The lines from the top of the material below through the line containing "import math" are to be printed exactly, with pictures omitted.
=======
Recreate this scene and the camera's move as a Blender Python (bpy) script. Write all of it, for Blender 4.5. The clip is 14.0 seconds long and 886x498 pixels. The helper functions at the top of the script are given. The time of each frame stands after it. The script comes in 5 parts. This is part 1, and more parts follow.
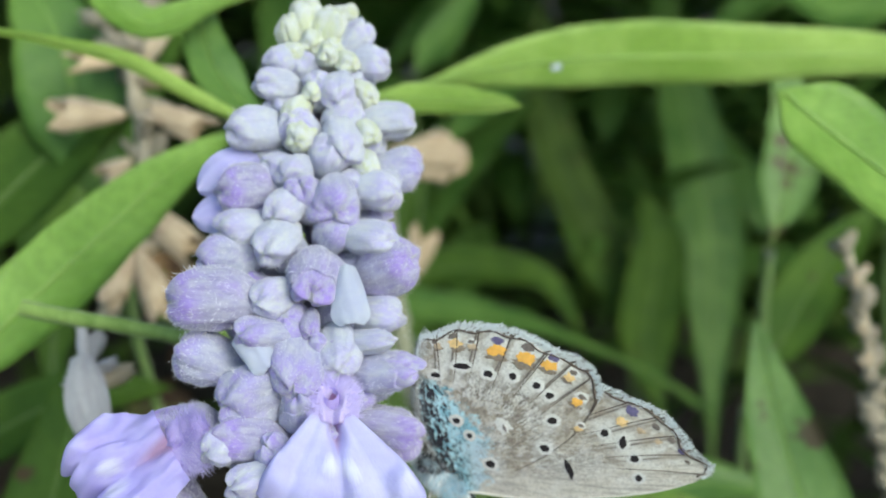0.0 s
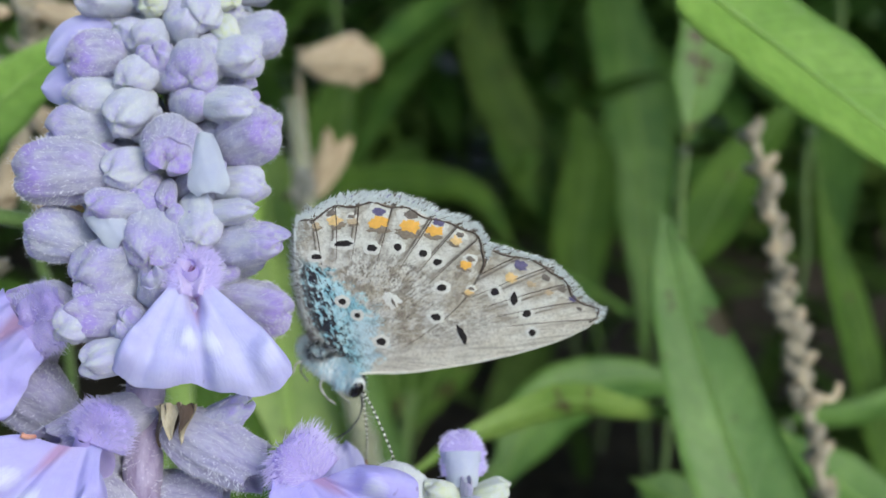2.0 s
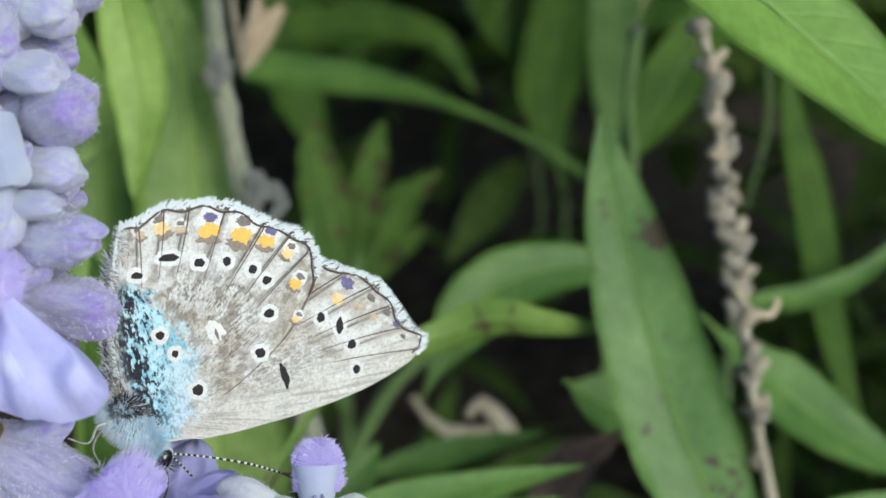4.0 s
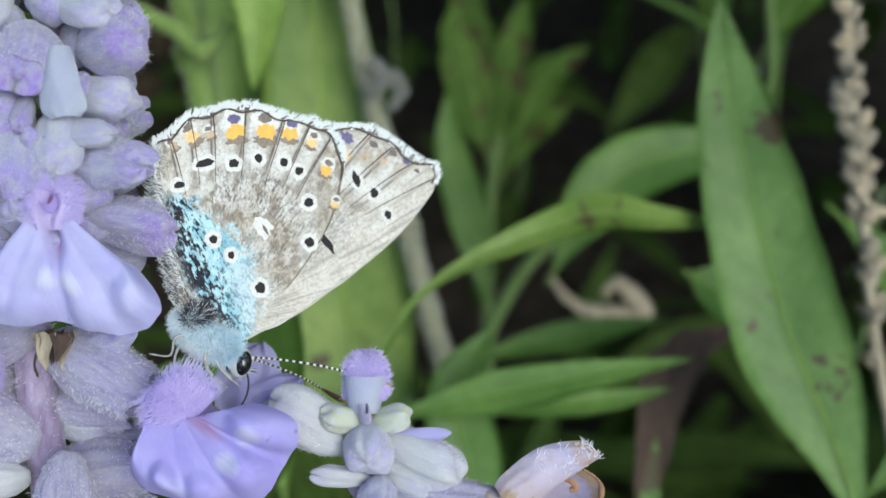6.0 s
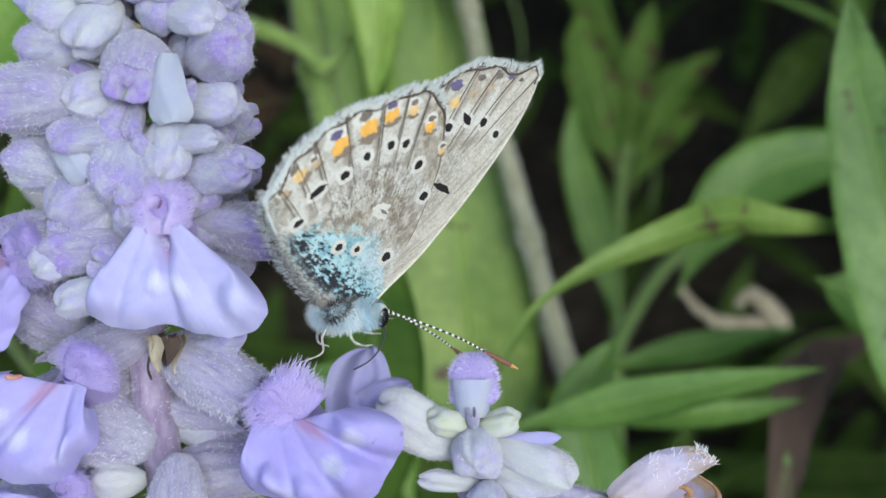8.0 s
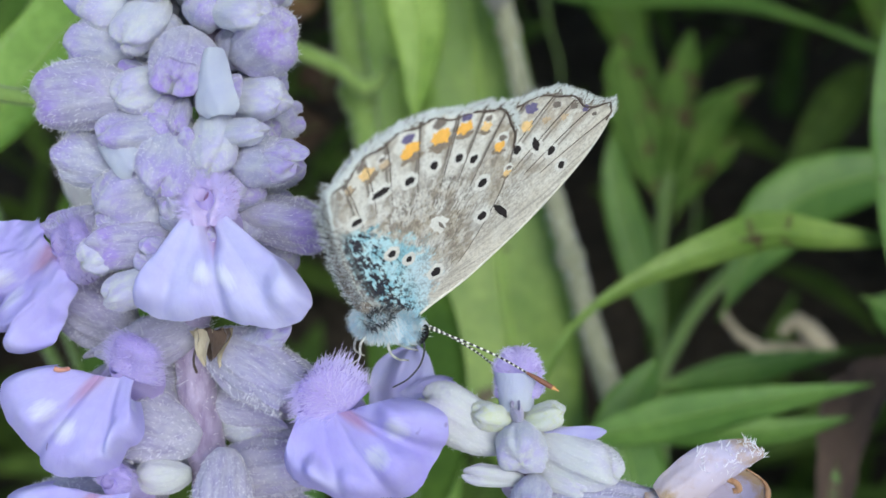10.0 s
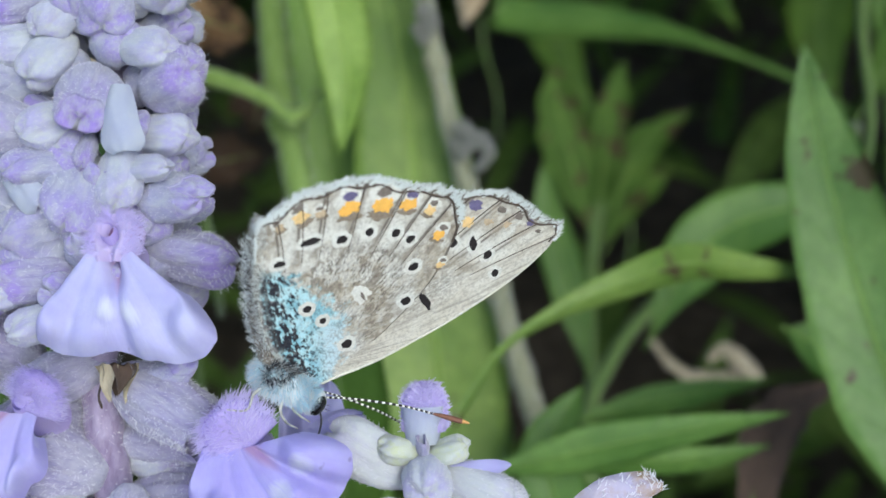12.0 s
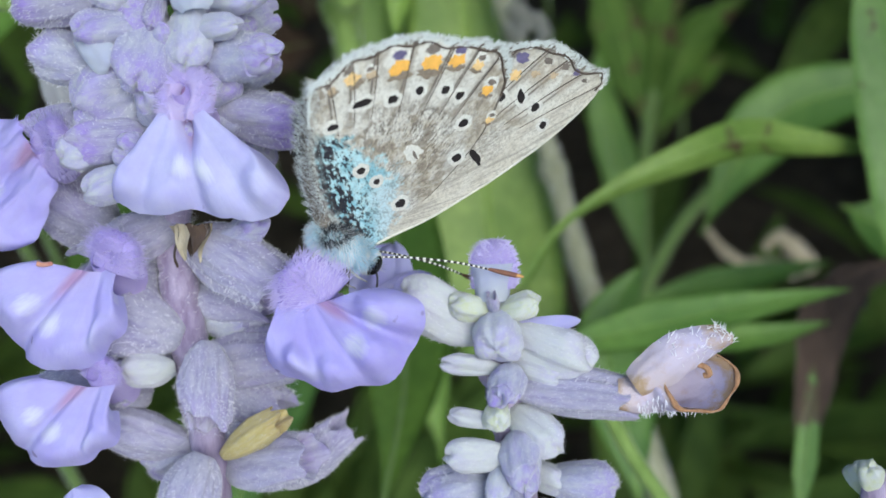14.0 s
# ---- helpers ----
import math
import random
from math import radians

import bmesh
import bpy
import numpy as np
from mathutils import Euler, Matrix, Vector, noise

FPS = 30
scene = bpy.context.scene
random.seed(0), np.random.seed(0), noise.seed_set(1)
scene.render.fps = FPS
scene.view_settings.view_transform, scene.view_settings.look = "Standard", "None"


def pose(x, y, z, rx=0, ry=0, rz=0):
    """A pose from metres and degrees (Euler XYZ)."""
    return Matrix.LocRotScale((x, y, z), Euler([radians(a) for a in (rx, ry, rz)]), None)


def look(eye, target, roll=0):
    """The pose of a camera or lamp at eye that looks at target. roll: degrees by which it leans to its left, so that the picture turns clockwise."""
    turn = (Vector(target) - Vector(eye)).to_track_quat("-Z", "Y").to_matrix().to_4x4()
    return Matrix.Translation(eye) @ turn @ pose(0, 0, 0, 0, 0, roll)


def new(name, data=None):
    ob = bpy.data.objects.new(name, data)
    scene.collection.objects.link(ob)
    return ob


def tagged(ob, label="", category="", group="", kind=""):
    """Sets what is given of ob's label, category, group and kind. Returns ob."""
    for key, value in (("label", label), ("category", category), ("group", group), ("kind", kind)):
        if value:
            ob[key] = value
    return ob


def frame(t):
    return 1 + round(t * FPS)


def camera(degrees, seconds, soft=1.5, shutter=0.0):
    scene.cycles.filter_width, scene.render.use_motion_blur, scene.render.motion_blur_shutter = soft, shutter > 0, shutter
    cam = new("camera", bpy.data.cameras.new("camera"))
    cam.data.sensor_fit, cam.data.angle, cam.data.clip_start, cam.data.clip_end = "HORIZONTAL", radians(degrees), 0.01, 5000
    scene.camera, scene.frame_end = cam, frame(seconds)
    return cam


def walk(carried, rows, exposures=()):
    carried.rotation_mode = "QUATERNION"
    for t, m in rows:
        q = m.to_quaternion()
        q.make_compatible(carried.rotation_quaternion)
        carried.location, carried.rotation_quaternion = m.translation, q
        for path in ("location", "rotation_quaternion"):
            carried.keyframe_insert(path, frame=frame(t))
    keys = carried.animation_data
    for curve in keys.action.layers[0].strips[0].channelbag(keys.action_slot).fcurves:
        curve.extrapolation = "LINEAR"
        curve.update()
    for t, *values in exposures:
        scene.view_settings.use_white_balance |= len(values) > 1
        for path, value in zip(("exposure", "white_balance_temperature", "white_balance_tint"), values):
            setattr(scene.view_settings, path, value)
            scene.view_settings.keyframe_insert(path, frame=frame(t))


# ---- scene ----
cam = camera(41.0, 14.0, soft=1.6)
# fine close-up lens: the near plants are sharp, those behind them soft
cam.data.dof.use_dof = True
cam.data.dof.focus_distance = 0.0635
cam.data.dof.aperture_fstop = 46.0

# Plan: u right, w ahead, v up, in millimetres, from the eye in mid-clip; the plan is tipped down towards the ground.
TILT, EYE_HEIGHT = 33.0, 0.42
G = pose(0, 0, EYE_HEIGHT, -TILT)


def mm(u, w, v):
    return Vector((u / 1000, w / 1000, v / 1000))


PATH = [  # seconds, u, w, v, yaw, pitch, roll
    (0.0, -20.19, -6.93, -10.96, -5.87, 16.76, 1.31),
    (0.2, -20.00, -6.63, -11.46, -5.34, 15.80, 1.56),
    (0.5, -19.75, -6.28, -11.99, -4.65, 16.07, 1.67),
    (0.7, -19.50, -6.33, -12.10, -5.30, 17.58, 1.55),
    (1.0, -18.76, -6.33, -12.40, -4.43, 16.31, 1.25),
    (1.2, -18.00, -5.51, -13.00, -5.20, 12.56, 0.81),
    (1.3, -17.60, -4.88, -13.42, -6.32, 11.86, 0.54),
    (1.5, -16.89, -4.16, -13.86, -7.14, 13.61, 0.06),
    (1.7, -16.40, -4.16, -13.79, -7.71, 14.56, -0.24),
    (2.0, -15.39, -4.22, -13.65, -8.72, 13.23, -0.84),
    (2.2, -14.19, -4.44, -13.05, -10.25, 12.12, -1.21),
    (4.3, -6.46, 2.21, -1.62, -9.42, 4.30, 0.01),
    (4.5, -5.45, 1.77, -0.86, -8.47, 4.19, 0.14),
    (4.7, -4.50, 1.30, -0.35, -8.36, 2.85, 0.24),
    (5.0, -3.15, 0.55, -0.20, -6.71, 1.24, 0.36),
    (5.2, -2.40, 0.25, -0.20, -6.17, -0.86, 0.42),
    (5.5, -1.52, 0.04, -0.01, -4.85, -1.11, 0.52),
    (6.0, -0.86, -0.15, 0.21, -1.27, -2.12, 0.69),
    (6.5, 0.00, 0.02, -0.00, 0.78, -2.35, 0.47),
    (7.0, 0.58, 0.34, 0.45, 1.94, -0.30, 0.27),
    (7.2, 0.80, 0.28, 0.30, 2.74, -1.16, 0.25),
    (7.5, 0.96, 0.33, -0.25, 3.24, -1.16, 0.15),
    (7.7, 0.90, 0.41, -0.45, 3.53, -0.55, -0.01),
    (8.0, 0.70, 0.71, -0.69, 5.25, -1.31, -0.21),
    (8.2, 0.13, 1.09, -0.79, 6.74, -2.24, -0.14),
    (10.3, 0.70, 0.39, -3.55, 7.08, 0.93, -0.62),
    (10.5, 1.62, 0.21, -3.41, 6.38, 0.87, -0.54),
    (11.0, 1.33, 0.27, -3.41, 6.27, 1.43, -0.64),
    (11.5, 2.20, 0.02, -3.62, 5.06, 0.97, -0.63),
    (12.0, 2.59, 0.00, -2.85, 4.41, 1.96, -0.44),
    (12.5, 1.97, 0.04, -2.58, 4.90, 2.50, -0.56),
    (12.7, 2.10, -0.03, -2.88, 4.97, 0.39, -0.61),
    (13.0, 2.41, -0.03, -3.79, 4.49, 0.49, -0.72),
    (13.2, 2.60, 0.06, -4.13, 4.59, 0.41, -0.69),
    (13.5, 2.64, 0.10, -4.35, 5.11, -1.27, -0.61),
    (14.0, 1.34, -0.32, -5.39, 6.72, -2.64, -1.06),
]
walk(cam, [(t, G @ pose(u / 1000, w / 1000, v / 1000, 0, 0, yaw) @ pose(0, 0, 0, 90 + pitch) @ pose(0, 0, 0, 0, 0, roll))
           for t, u, w, v, yaw, pitch, roll in PATH], exposures=[(0.0, 1.22, 6720, -2), (1.0, 1.22, 6720, -2), (1.5, 1.06, 6560, 2), (2.2, 1.04, 6560, 3), (4.3, 0.90, 6420, 3), (6.0, 0.86, 6420, 3), (8.0, 0.98, 6400, 4), (14.0, 0.96, 6340, 3)])

# ---- light: bright overcast day ----
world = bpy.data.worlds.new("sky")
scene.world = world
world.use_nodes = True
wn = world.node_tree.nodes
sky = wn.new("ShaderNodeTexSky")
sky.sky_type = "NISHITA"
sky.sun_disc = False
sky.sun_elevation, sky.sun_rotation = radians(37), radians(152)
wn["Background"].inputs["Strength"].default_value = 0.145
world.node_tree.links.new(sky.outputs[0], wn["Background"].inputs["Color"])
sun = new("sun", bpy.data.lights.new("sun", "SUN"))
sun.data.energy, sun.data.angle, sun.data.color = 1.12, radians(30), (1.0, 0.99, 0.91)
sun.matrix_basis = look((0.5, -0.95, 0.8), (0, 0, 0))


# ---- materials ----
class Mat:
    """Short-hand for a node material."""

    def __init__(self, name, rough=0.6, spec=0.3):
        self.m = bpy.data.materials.new(name)
        self.m.use_nodes = True
        self.t = self.m.node_tree
        self.b = self.t.nodes["Principled BSDF"]
        self.b.inputs["Roughness"].default_value = rough
        self.b.inputs["Specular IOR Level"].default_value = spec

    def n(self, kind, **values):
        node = self.t.nodes.new("ShaderNode" + kind)
        for key, value in values.items():
            node.inputs[key.replace("_", " ")].default_value = value
        return node

    def to(self, a, b):
        self.t.links.new(a, b)

    def coords(self, which="Object"):
        return self.n("TexCoord").outputs[which]

    def noise(self, scale, detail=3.0, vec=None, rough=0.55, stretch=None):
        node = self.n("TexNoise", Scale=scale, Detail=detail, Roughness=rough)
        vec = vec or self.coords()
        if stretch:
            mp = self.n("Mapping")
            mp.inputs["Scale"].default_value = stretch
            self.to(vec, mp.inputs["Vector"])
            vec = mp.outputs[0]
        self.to(vec, node.inputs["Vector"])
        return node.outputs["Fac"]

    def ramp(self, fac, *stops):
        node = self.n("ValToRGB")
        e = node.color_ramp.elements
        while len(e) < len(stops):
            e.new(0.5)
        for el, (p, c) in zip(e, stops):
            el.position = p
            el.color = (*c, 1) if isinstance(c, tuple) else (c, c, c, 1)
        self.to(fac, node.inputs[0])
        return node.outputs[0]

    def mix(self, fac, a, b, how="MIX"):
        node = self.t.nodes.new("ShaderNodeMix")
        node.data_type, node.blend_type = "RGBA", how
        for value, slot in ((fac, 0), (a, 6), (b, 7)):
            if isinstance(value, (int, float)):
                node.inputs[slot].default_value = value
            elif isinstance(value, tuple):
                node.inputs[slot].default_value = (*value, 1)
            else:
                self.to(value, node.inputs[slot])
        return node.outputs[2]

    def math(self, how, a, b=0.0, clamp=False):
        node = self.t.nodes.new("ShaderNodeMath")
        node.operation, node.use_clamp = how, clamp
        for k, value in enumerate((a, b)):
            if isinstance(value, (int, float)):
                node.inputs[k].default_value = value
            else:
                self.to(value, node.inputs[k])
        return node.outputs[0]

    def xyz(self, vec):
        node = self.n("SeparateXYZ")
        self.to(vec, node.inputs[0])
        return node.outputs

    def color(self, c):
        if isinstance(c, tuple):
            self.b.inputs["Base Color"].default_value = (*c, 1)
        else:
            self.to(c, self.b.inputs["Base Color"])
        self.c = c
        return self

    def bump(self, height, dist=0.0002, strength=0.6):
        node = self.n("Bump", Strength=strength, Distance=dist)
        self.to(height, node.inputs["Height"])
        self.to(node.outputs[0], self.b.inputs["Normal"])
        return self

    def thin(self, share=0.3, tint=1.0):
        """Lets light through, as a leaf or petal does."""
        tr = self.n("BsdfTranslucent")
        if isinstance(self.c, tuple):
            tr.inputs["Color"].default_value = (*self.c, 1)
        else:
            self.to(self.c, tr.inputs["Color"])
        add = self.n("MixShader")
        add.inputs[0].default_value = share
        self.to(self.b.outputs[0], add.inputs[1])
        self.to(tr.outputs[0], add.inputs[2])
        self.to(add.outputs[0], self.t.nodes["Material Output"].inputs[0])
        return self

    def velvet(self, weight=0.5, tint=(0.9, 0.9, 1.0)):
        self.b.inputs["Sheen Weight"].default_value = weight
        self.b.inputs["Sheen Tint"].default_value = (*tint, 1)
        return self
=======
● Exercise result
Recreate this scene and the camera's move as a Blender Python (bpy) script. Write all of it, for Blender 4.5. The clip is 14.0 seconds long and 886x498 pixels. The helper functions at the top of the script are given. The time of each frame stands after it. The script comes in 5 parts. This is part 1, and more parts follow.
0.0 s
2.0 s
4.0 s
6.0 s
8.0 s
10.0 s
12.0 s
14.0 s
# ---- helpers ----
import math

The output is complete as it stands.